There is an advantage in a poet's not even thinking in these terms, since wondering if one is major or minor is usually just a distraction. If you match yourself up against Shakespeare, guess what? You lose. It's not productive. Better to focus on the poem you're writing, do your work, and leave it at that. (By the way, the speaker in my poems isn't always "Ron Padgett.")

Was it difficult to continue thinking this way when you're working on collecting your work into a publication like this, and did it influence any of the poems you were writing at the same time?

My aim in assembling these poems was to pick ones that I still like. Doing so had no influence on the poems I was writing at the time, simply because putting the book together made me stop writing. It's certainly an honor to be asked to assemble such a volume, but I found it also somewhat depressing, as if I were erecting my own tombstone. I think I was taking myself far too seriously.

Now that we're a safe distance from the 20th century, do you have a perspective on what role the New York School playing in the history of American poetry?

I don't think of the distance as safe at all, but everyone says that the New York School poets, some more than others, have had a strong influence.

I've always enjoyed your collaborative poems. Do you have any desire to write poems that way now?

These days I collaborate mainly with myself, but two years ago I wrote some poems with the Chinese poet Yu Jian, who is a friend of mine. I wrote in English, he in Mandarin. Neither of us understands the other's language. It was exhilarating, and the poems turned out to have amazing continuity.

You've translated some of the most strident Modernists of French poetry, from Blaise Cendrars to Pierre Reverdy, and yet your own poems find a home in what could be described as the least Modernist place in America, Prairie Home Companion. Is there a tension there, or am I asking a small-minded question? Or both!

Actually Reverdy is mostly a very quiet poet who used simple language. My poems have been on Writer's Almanac and I once performed on Prairie Home Companion because Garrison Keillor has liked one type of my work enough to invite me, which I appreciate a lot. But there's also a wilder, more disjunctive, and crazier side to my work, which probably wouldn't go over well on NPR.

You grew up in Oklahoma with a father whose cottage industry was bootlegging, you became an adult in post-war New York City, and you, a poet, raised a son in the wilds of Manhattan. Did any of that give you special insights into what it means to be a man?

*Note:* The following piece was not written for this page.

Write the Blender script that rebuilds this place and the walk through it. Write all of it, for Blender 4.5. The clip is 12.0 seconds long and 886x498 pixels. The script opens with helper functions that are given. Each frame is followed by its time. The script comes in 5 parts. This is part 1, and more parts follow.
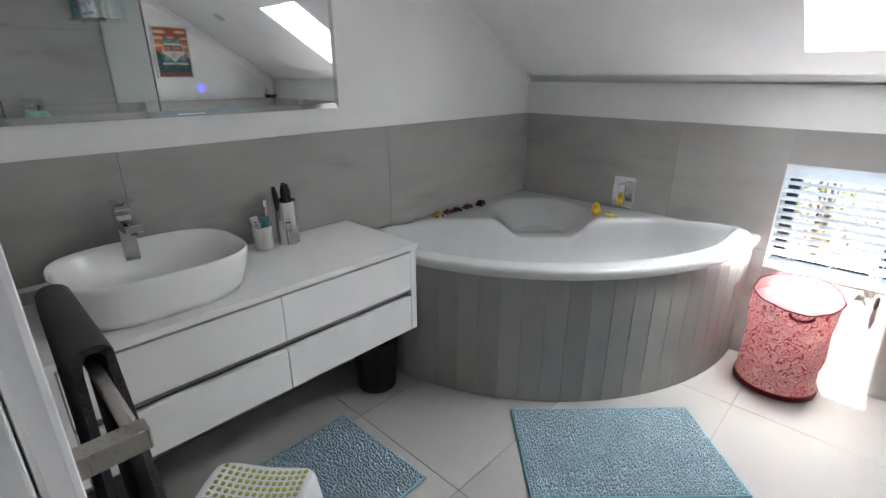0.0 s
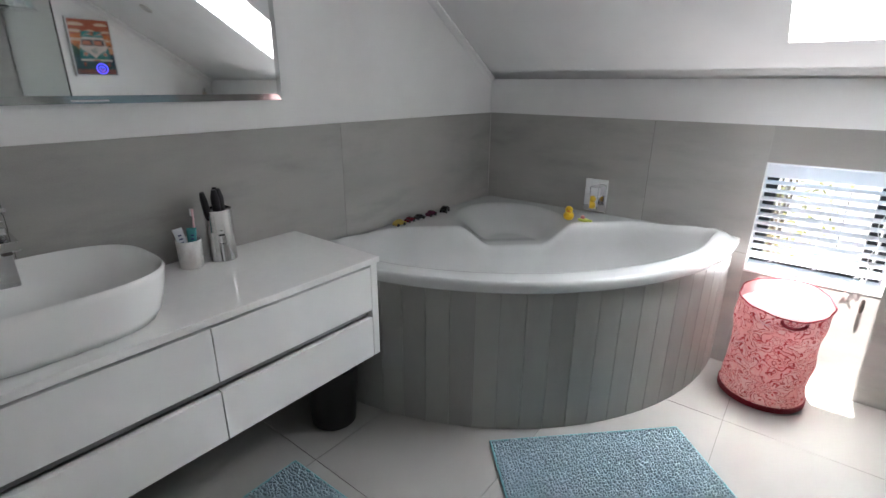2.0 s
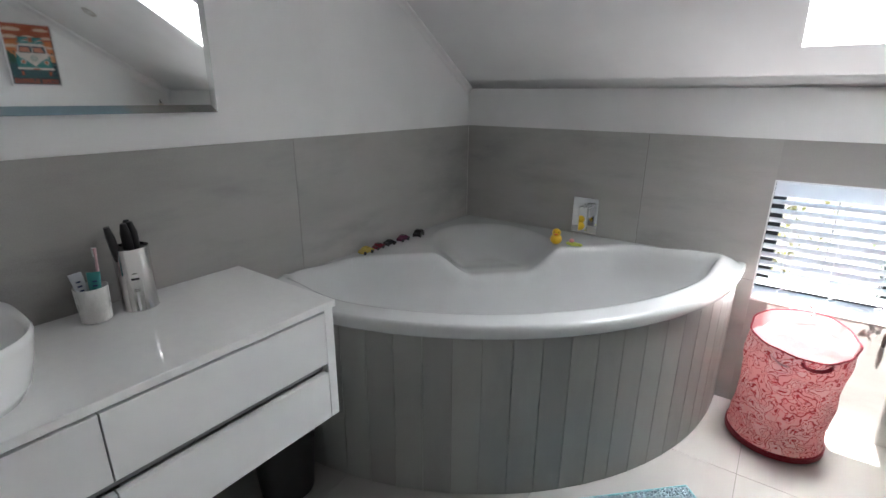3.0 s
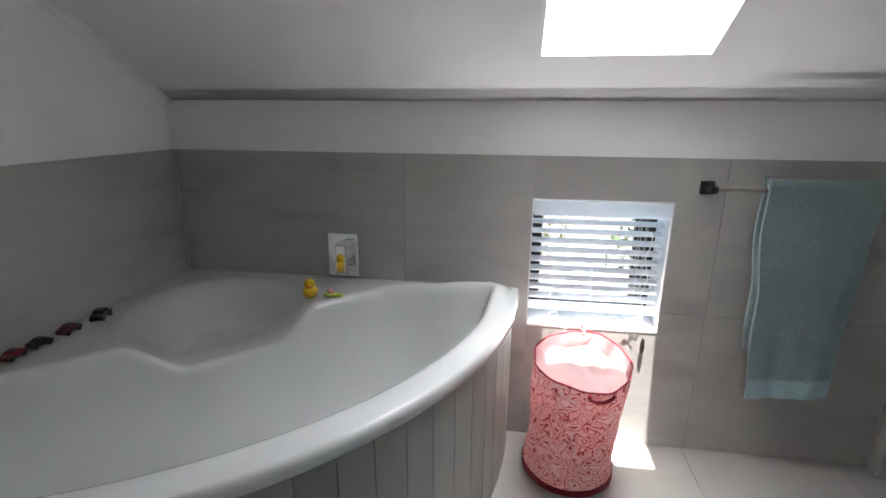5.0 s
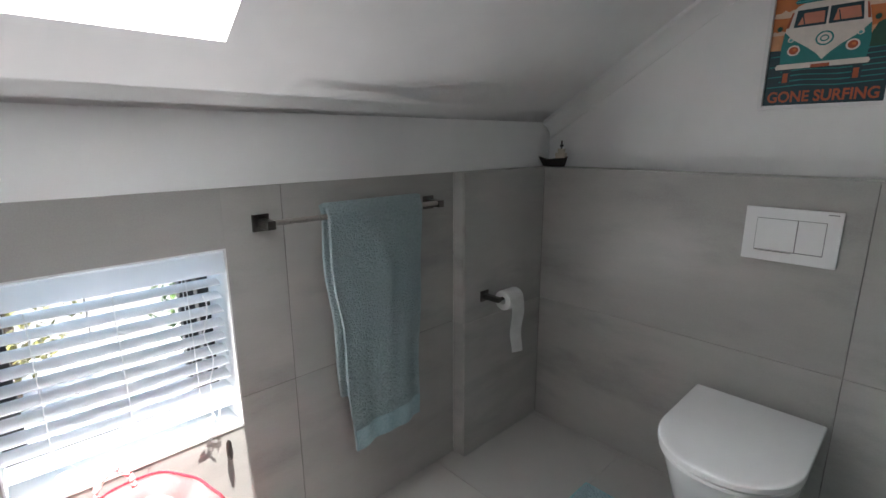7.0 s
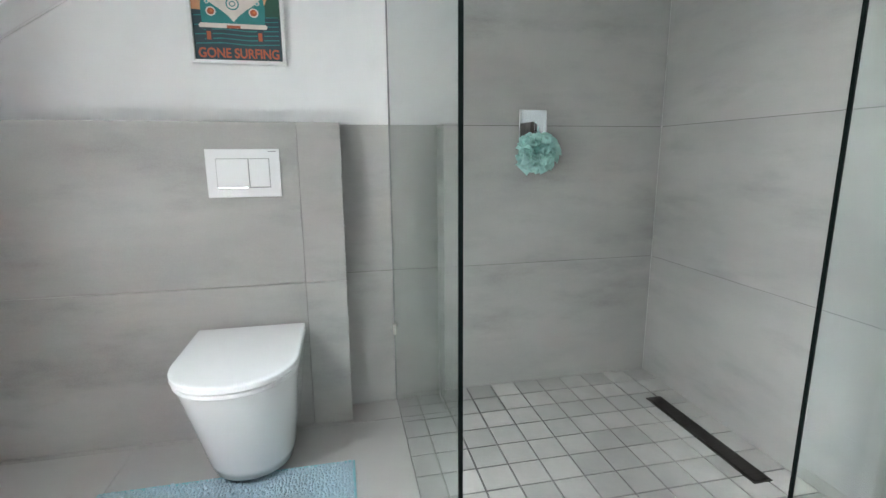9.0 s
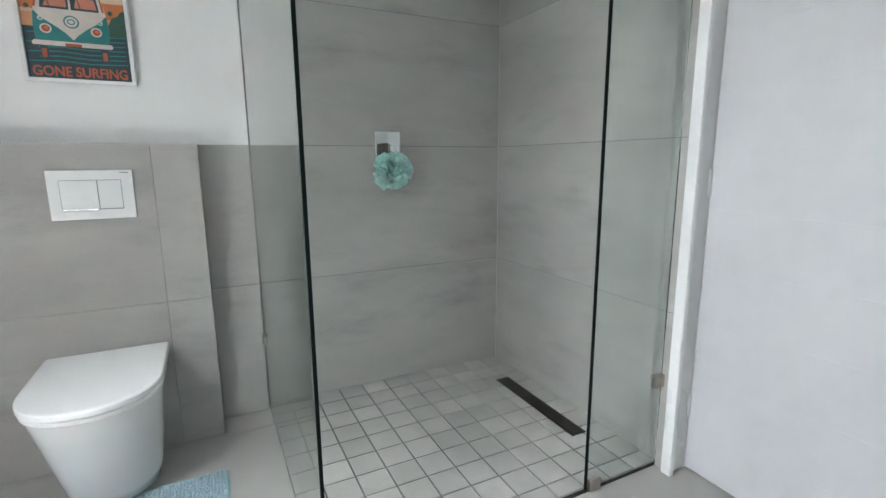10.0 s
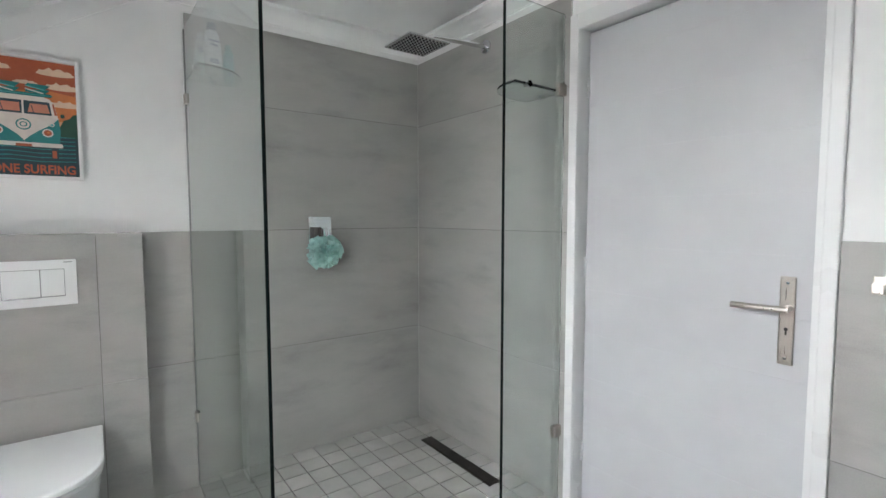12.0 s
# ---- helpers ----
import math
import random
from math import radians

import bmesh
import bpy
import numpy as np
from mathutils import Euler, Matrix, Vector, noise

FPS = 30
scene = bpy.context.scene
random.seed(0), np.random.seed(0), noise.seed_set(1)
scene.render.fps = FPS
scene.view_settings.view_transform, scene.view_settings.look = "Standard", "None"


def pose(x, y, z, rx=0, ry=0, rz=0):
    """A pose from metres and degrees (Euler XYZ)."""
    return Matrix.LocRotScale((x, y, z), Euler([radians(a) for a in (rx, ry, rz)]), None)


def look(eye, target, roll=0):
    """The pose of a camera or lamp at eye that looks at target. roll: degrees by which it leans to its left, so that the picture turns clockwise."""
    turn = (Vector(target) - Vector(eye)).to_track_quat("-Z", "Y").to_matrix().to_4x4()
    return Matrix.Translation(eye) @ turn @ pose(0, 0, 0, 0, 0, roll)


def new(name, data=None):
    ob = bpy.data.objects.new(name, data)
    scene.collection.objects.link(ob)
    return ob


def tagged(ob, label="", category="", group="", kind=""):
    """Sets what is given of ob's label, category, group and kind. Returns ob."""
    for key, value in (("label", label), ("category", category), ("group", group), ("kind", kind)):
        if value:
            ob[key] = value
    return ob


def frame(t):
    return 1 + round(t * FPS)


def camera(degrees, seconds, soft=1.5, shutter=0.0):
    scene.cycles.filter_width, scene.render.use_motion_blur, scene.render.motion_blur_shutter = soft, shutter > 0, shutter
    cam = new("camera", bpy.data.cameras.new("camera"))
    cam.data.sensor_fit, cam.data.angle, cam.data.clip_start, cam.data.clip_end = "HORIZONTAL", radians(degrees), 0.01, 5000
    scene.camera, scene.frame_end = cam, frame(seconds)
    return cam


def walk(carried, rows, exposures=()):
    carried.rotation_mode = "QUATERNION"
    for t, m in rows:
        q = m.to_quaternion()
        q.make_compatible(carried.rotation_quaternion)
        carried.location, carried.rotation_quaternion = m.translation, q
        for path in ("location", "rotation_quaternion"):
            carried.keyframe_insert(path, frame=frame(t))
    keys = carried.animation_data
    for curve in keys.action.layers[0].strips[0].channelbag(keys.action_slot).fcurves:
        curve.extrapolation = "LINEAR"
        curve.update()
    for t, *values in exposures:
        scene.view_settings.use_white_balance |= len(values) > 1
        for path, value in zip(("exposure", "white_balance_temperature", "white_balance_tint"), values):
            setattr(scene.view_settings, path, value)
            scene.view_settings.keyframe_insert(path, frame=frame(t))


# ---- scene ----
# The room: x runs east from the basin wall, y north from the door wall, z up from the floor.
cam = camera(86.0, 12.0)
ROWS = [
    (0.0, 1.860, 0.003, 1.437, 43.65, -20.12, 0.07),
    (0.5, 1.842, 0.001, 1.423, 41.42, -20.08, 0.07),
    (1.0, 1.772, 0.044, 1.403, 39.25, -19.82, -0.11),
    (1.5, 1.710, 0.100, 1.386, 38.29, -19.46, -0.24),
    (2.0, 1.658, 0.157, 1.358, 38.02, -19.01, -0.40),
    (2.5, 1.597, 0.265, 1.355, 38.02, -18.54, -0.27),
    (2.7, 1.561, 0.322, 1.351, 37.57, -18.17, -0.29),
    (4.3, 1.378, 0.782, 1.354, 17.69, -16.38, -0.50),
    (4.5, 1.385, 0.828, 1.353, 14.86, -16.06, -0.34),
    (5.0, 1.412, 0.937, 1.345, 8.57, -15.79, -0.32),
    (5.5, 1.387, 1.081, 1.338, -3.45, -15.16, -0.14),
    (6.0, 1.404, 1.177, 1.330, -17.94, -14.12, -0.10),
    (6.5, 1.486, 1.351, 1.320, -30.46, -13.04, 0.17),
    (6.7, 1.521, 1.405, 1.320, -34.99, -12.88, 0.24),
    (8.3, 1.652, 1.608, 1.204, -88.60, -12.93, -0.02),
    (8.5, 1.609, 1.541, 1.156, -92.72, -12.41, 0.18),
    (9.0, 1.520, 1.441, 1.078, -102.12, -11.14, 0.38),
    (9.5, 1.407, 1.380, 1.093, -109.56, -11.04, 0.48),
    (10.0, 1.302, 1.422, 1.129, -116.51, -10.51, 0.40),
    (10.5, 1.212, 1.476, 1.168, -120.66, -9.65, 0.23),
    (11.0, 1.142, 1.530, 1.205, -123.51, -8.85, 0.26),
    (11.5, 1.101, 1.579, 1.245, -125.47, -7.06, 0.11),
    (12.0, 1.072, 1.596, 1.265, -126.40, -3.87, 0.04),
]
walk(cam, [(t, pose(x, y, z, 90 + pitch, roll, yaw)) for t, x, y, z, yaw, pitch, roll in ROWS],
     [(0.0, 3.28, 6270, 10), (2.5, 3.12, 6270, 10), (4.5, 2.76, 6330, 10), (6.5, 2.41, 6350, 10), (8.5, 4.1, 6150, 6), (9.5, 3.92, 6150, 5), (12.0, 3.7, 6300, 8)])

EAST, NORTH = 3.49, 2.765          # inner faces of the tiled walls; west and south are 0
BOX_X, BOX_Y = 3.363, 1.435        # cistern boxing: front face and its southern end
PIER_X, PIER_Y = 2.855, 2.70       # pier in the north-east corner
TILE_TOP = 1.20
SHOWER_X, SHOWER_Y = 2.39, 1.235   # glass lines of the shower
SLOPE = math.atan(0.627)
EAVE_Y, EAVE_Z = 2.72, 1.43        # a point on the sloping ceiling
FLAT = 2.28                        # flat ceiling
RIDGE_Y = EAVE_Y - (FLAT - EAVE_Z) / 0.627
SKY_X0, SKY_X1, SKY_Y0, SKY_Y1, SHAFT = 1.478, 1.980, 1.95, 2.57, 0.40
WIN_X0, WIN_X1, WIN_Z0, WIN_Z1 = 1.486, 1.998, 0.525, 1.04


def slope_z(y):
    return EAVE_Z + 0.627 * (EAVE_Y - y)


# ---- light ----
SUN_WAY = Vector((0.03, 0.195, -1.0)).normalized()
world = bpy.data.worlds.new("sky")
scene.world = world
world.use_nodes = True
wn = world.node_tree.nodes
sky = wn.new("ShaderNodeTexSky")
sky.sky_type, sky.sun_disc = "NISHITA", False
sky.sun_elevation, sky.sun_rotation = math.asin(-SUN_WAY.z), radians(225)
sky.air_density, sky.dust_density = 1.0, 1.0
wn["Background"].inputs["Strength"].default_value = 0.075
world.node_tree.links.new(sky.outputs[0], wn["Background"].inputs["Color"])

sun = new("sun", bpy.data.lights.new("sun", "SUN"))
sun.data.energy, sun.data.angle, sun.data.color = 4.3, radians(0.5), (1.0, 0.95, 0.88)
sun.matrix_world = look((1.0, 1.0, 8.0), Vector((1.0, 1.0, 8.0)) + SUN_WAY)


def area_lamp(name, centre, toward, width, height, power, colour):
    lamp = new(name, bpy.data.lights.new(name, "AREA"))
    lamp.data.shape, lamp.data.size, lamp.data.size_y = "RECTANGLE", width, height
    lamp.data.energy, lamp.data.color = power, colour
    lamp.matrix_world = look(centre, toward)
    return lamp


# the sky's light through the roof window and through the window in the wall, and one added fill
up = Vector((0, math.sin(SLOPE), math.cos(SLOPE)))
mid = Vector(((SKY_X0 + SKY_X1) / 2, (SKY_Y0 + SKY_Y1) / 2, slope_z((SKY_Y0 + SKY_Y1) / 2)))
area_lamp("roof_window_light", mid + up * (SHAFT - 0.03), mid, SKY_X1 - SKY_X0 - 0.06, 0.58, 2.6, (0.98, 0.985, 1.0))
# added fill strip: passes for a sunlit sill edge and brightens the ceiling
area_lamp("sill_fill_lamp", (1.742, NORTH + 0.001, 0.533), (1.742, NORTH - 0.499, 1.433), 0.47, 0.010, 0.78, (1.0, 0.985, 0.975))
area_lamp("window_light", (1.742, NORTH + 0.118, 1.030), (1.742, NORTH + 0.105, 0.5), 0.46, 0.09, 0.09, (0.55, 0.78, 1.0))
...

I have never figured out what "being a man" is, other than the obvious biological stuff. My father was a big, tough, handsome, macho guy, something I have never been, but my poetry is better than any he could have written! The funny thing is that he knew nothing about poetry but was very proud of me.

I've always felt that there was a strong "Looney Tunes" and Buster Keaton influence in the way you describe action in your poems. Is that just me? Or, a better way to ask this, what besides poetry itself has been the biggest influence in your work?

One influence, though hopefully not the biggest, is my having been, as a child, a passionate consumer of comic books and animated cartoons, as well as comedians such as The Marx Brothers, The Three Stooges, Sid Caesar, Red Skelton, Ma and Pa Kettle movies, Dannie Kaye, Jerry Lewis . . . The list could go on.

Of all the poets you've known, who tells the best jokes?

I've known very few poets who tell jokes. The wittiest poets I've known---Kenneth Koch, John Ashbery, James Schuyler, Frank O'Hara, Kenward Elmslie, Anne Porter, Bill Berkson, to name a few---never told me a single joke. I think jokes are a kind of word play that uses itself up, whereas poems can have word play that gives perpetual delight.